A great Historical Fantasy

Woohoo! A dark twist on a classic tale is something that this reviewer loves to see. I was very intrigued by the description of Woven and I can’t say that I was disappointed. The very beginning of Woven gives background for how one of our leading ladies, Elaina, becomes trapped in the tower that she unfortunately spends thirty years in. The point of view swaps often between Elaina and Guinevere who whilst being different in personality are very strong women. Elaina seems rather demure in certain chapters, but as the book goes on her determination to escape and recover memories, that she seems to have lost, becomes a very admirable trait. Guinevere was written quite feisty which personally I had always imagined her to be, so she was an instant like. She is drawn to King Arthur almost instantly upon meeting him, however whenever Guinevere is around Lancelot she feels strange and faint. What could this mean for her?

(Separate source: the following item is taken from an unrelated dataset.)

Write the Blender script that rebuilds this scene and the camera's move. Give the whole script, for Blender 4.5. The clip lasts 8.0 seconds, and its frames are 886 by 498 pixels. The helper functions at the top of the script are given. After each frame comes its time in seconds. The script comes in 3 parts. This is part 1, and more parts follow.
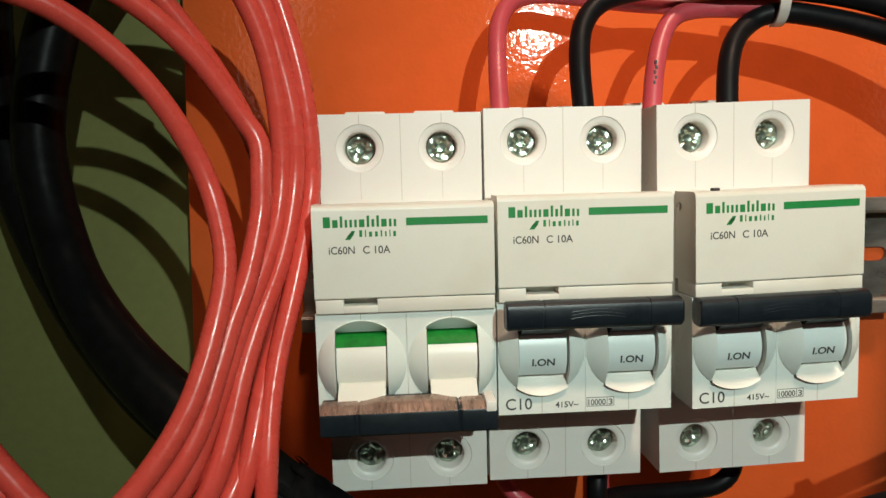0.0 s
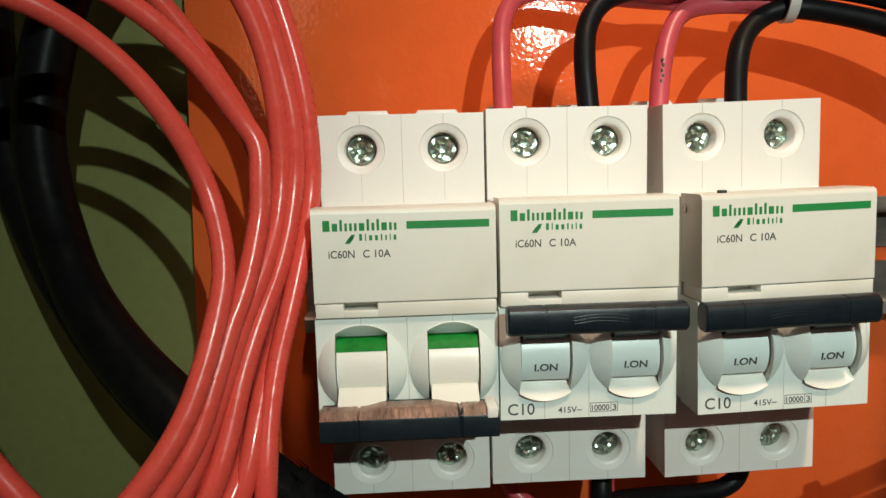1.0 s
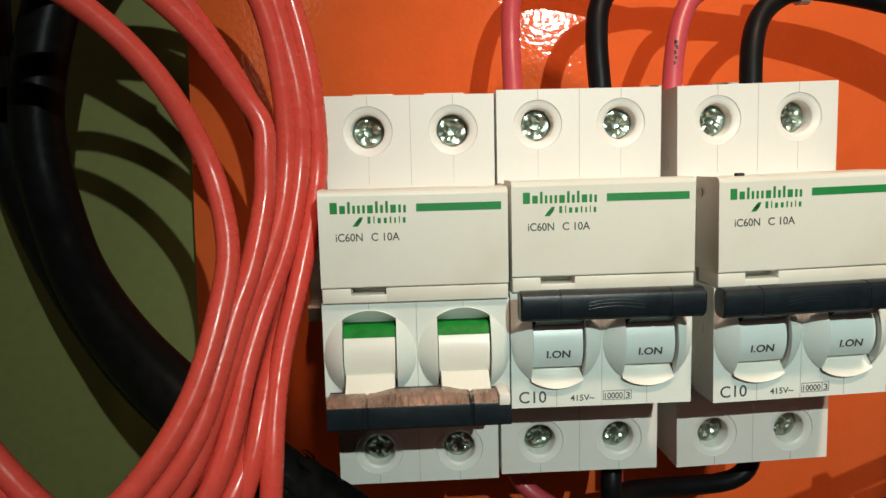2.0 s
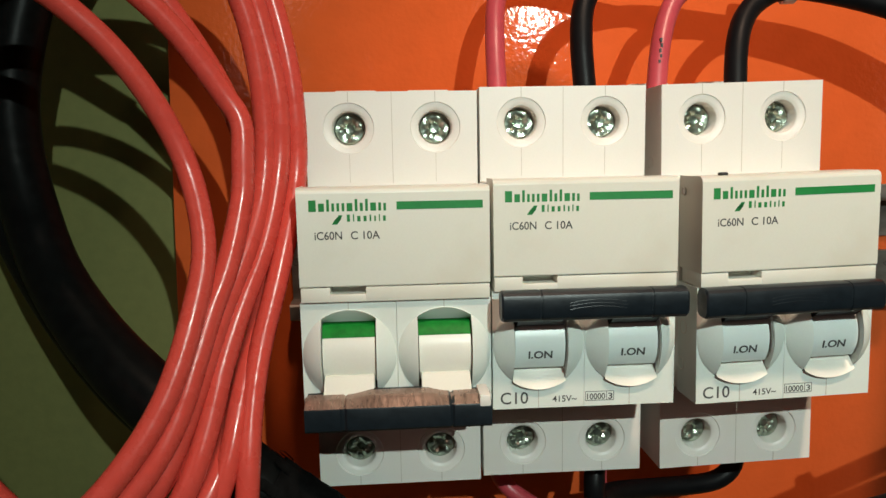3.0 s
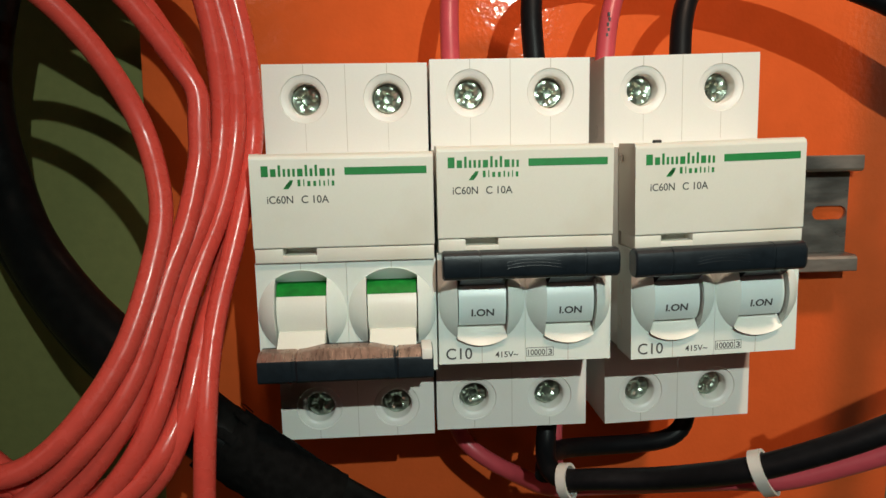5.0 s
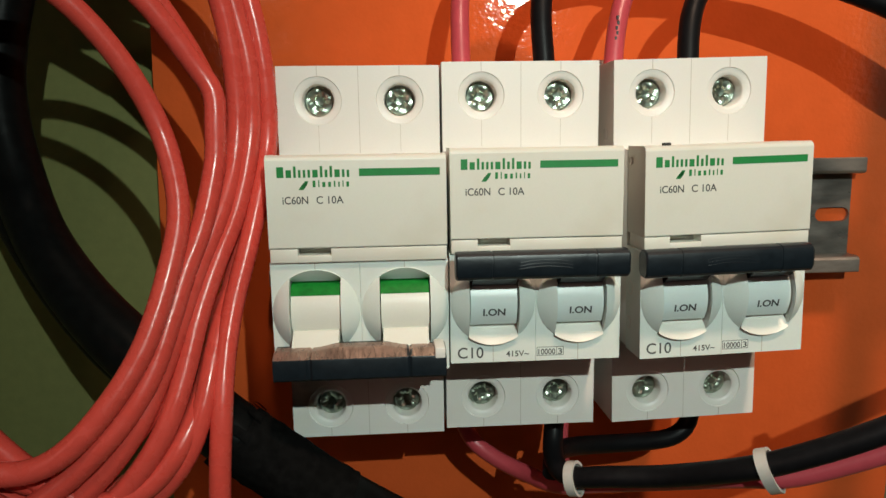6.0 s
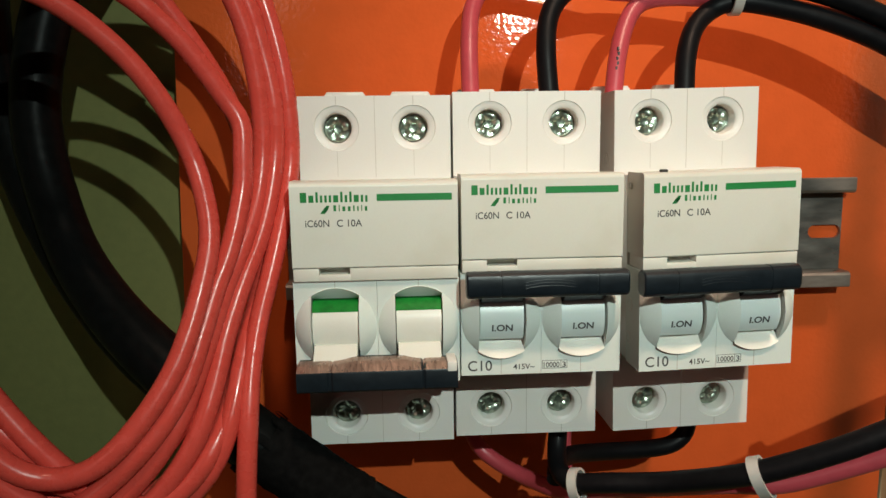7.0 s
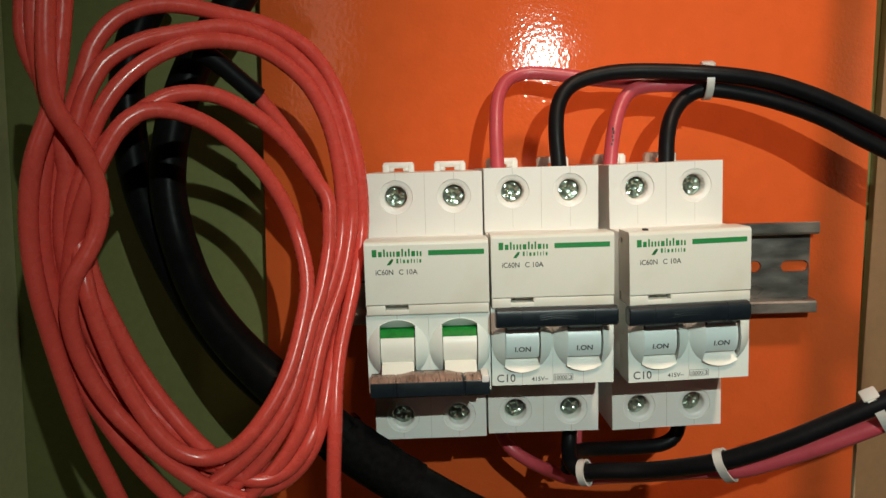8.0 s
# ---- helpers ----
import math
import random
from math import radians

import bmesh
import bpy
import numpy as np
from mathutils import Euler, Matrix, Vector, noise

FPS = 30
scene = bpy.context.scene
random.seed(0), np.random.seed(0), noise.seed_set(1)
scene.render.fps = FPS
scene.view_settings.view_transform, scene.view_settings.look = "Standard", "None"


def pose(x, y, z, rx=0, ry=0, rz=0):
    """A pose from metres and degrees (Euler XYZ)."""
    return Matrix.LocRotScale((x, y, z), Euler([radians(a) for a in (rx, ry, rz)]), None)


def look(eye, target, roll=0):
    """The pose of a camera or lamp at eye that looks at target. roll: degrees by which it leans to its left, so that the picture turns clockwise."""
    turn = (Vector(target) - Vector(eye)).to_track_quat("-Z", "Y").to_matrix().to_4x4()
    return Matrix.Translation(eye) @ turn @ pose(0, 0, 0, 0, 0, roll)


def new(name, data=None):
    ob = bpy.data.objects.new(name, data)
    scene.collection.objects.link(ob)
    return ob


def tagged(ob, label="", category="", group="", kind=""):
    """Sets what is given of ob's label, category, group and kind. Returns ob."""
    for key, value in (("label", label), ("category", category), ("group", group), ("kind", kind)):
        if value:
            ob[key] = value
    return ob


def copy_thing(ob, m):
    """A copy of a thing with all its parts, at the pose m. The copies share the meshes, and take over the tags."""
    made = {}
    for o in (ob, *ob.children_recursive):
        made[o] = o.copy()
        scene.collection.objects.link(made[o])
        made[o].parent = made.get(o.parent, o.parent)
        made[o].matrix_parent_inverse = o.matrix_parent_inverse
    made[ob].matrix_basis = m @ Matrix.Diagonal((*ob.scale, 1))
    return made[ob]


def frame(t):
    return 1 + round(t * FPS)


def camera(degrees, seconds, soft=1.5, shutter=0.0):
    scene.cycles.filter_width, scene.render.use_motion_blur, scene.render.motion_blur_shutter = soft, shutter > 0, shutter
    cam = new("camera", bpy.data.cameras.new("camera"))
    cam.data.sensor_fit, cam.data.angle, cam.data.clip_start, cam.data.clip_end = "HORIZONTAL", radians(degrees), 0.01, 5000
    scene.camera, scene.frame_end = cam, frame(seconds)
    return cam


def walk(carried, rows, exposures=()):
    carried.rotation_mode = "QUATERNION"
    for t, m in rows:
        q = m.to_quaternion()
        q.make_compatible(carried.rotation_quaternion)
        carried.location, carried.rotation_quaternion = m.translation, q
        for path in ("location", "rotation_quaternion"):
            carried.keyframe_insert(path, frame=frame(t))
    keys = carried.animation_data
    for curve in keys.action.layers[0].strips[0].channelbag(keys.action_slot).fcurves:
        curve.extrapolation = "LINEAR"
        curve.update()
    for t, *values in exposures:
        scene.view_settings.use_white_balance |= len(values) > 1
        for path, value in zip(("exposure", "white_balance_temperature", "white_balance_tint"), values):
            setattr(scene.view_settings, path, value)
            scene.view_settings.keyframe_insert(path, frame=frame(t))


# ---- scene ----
cam = camera(67.50, 8.0)
PATH = [
    (0, (0.01968, -0.12754, 0.03058), (0.1115, 1.8535, -0.2284), -1.33),
    (0.5, (0.02180, -0.12649, 0.03308), (0.0930, 1.8526, -0.2465), -1.35),
    (1, (0.02153, -0.12557, 0.03255), (0.0830, 1.8535, -0.2493), -1.45),
    (1.5, (0.01880, -0.12341, 0.03057), (0.0881, 1.8540, -0.2608), -1.30),
    (1.7, (0.01891, -0.12298, 0.03023), (0.0870, 1.8539, -0.2655), -1.30),
    (2.8, (0.01961, -0.12093, 0.02953), (0.1029, 1.8551, -0.2675), -1.11),
    (3, (0.02086, -0.12072, 0.02963), (0.1203, 1.8540, -0.2710), -0.94),
    (3.5, (0.03441, -0.12225, 0.02942), (0.1633, 1.8493, -0.2811), -1.01),
    (4, (0.03317, -0.12263, 0.03030), (0.1720, 1.8504, -0.2663), -1.25),
    (4.5, (0.03373, -0.12452, 0.03066), (0.1680, 1.8478, -0.2728), -1.13),
    (5, (0.03128, -0.12910, 0.02691), (0.1245, 1.8372, -0.3267), -1.02),
    (5.2, (0.03086, -0.12863, 0.02389), (0.1327, 1.8329, -0.3529), -0.76),
    (6.3, (0.02751, -0.13259, 0.02943), (0.1306, 1.8345, -0.3168), -0.78),
    (6.5, (0.02761, -0.13416, 0.03019), (0.1261, 1.8341, -0.3108), -0.75),
    (7, (0.02549, -0.13916, 0.03239), (0.1234, 1.8290, -0.3092), -0.70),
    (7.5, (0.02497, -0.15636, 0.04020), (0.0799, 1.8129, -0.3049), -1.41),
    (8, (0.02165, -0.18515, 0.04879), (0.0342, 1.7919, -0.2533), -1.51),
]
walk(cam, [(t, look(eye, target, roll)) for t, eye, target, roll in PATH], [(0, -0.03), (1.5, -0.03), (3.0, -0.08), (3.5, -0.16), (5, -0.17), (8, -0.20)])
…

I would like to add the disclaimer that there is sexual abuse further on in the book, however it is true to the time period and not for shock value.

At the start I wasn’t sure that I was fond of the narration, as I felt that there wasn’t much emotion in Rebecca McKernan’s voice. There was clarity and good pacing to her voice but I hadn’t yet felt that the heart of the character was portrayed, however further in the book when the characters were more fleshed out I listened in a whole different light so upon reflection I think that this was more due to me not knowing the characters well at that point.

In conclusion I think that this is an extremely creative take on the classic tale, and works well as an audio book, and I was entirely invested in where the story took our main characters who I had come to really appreciate.

I received this audiobook as part of my participation in a blog tour with Audiobookworm Promotions. The tour is being sponsored by Bree Moore. The gifting of this audiobook did not affect my opinion of it.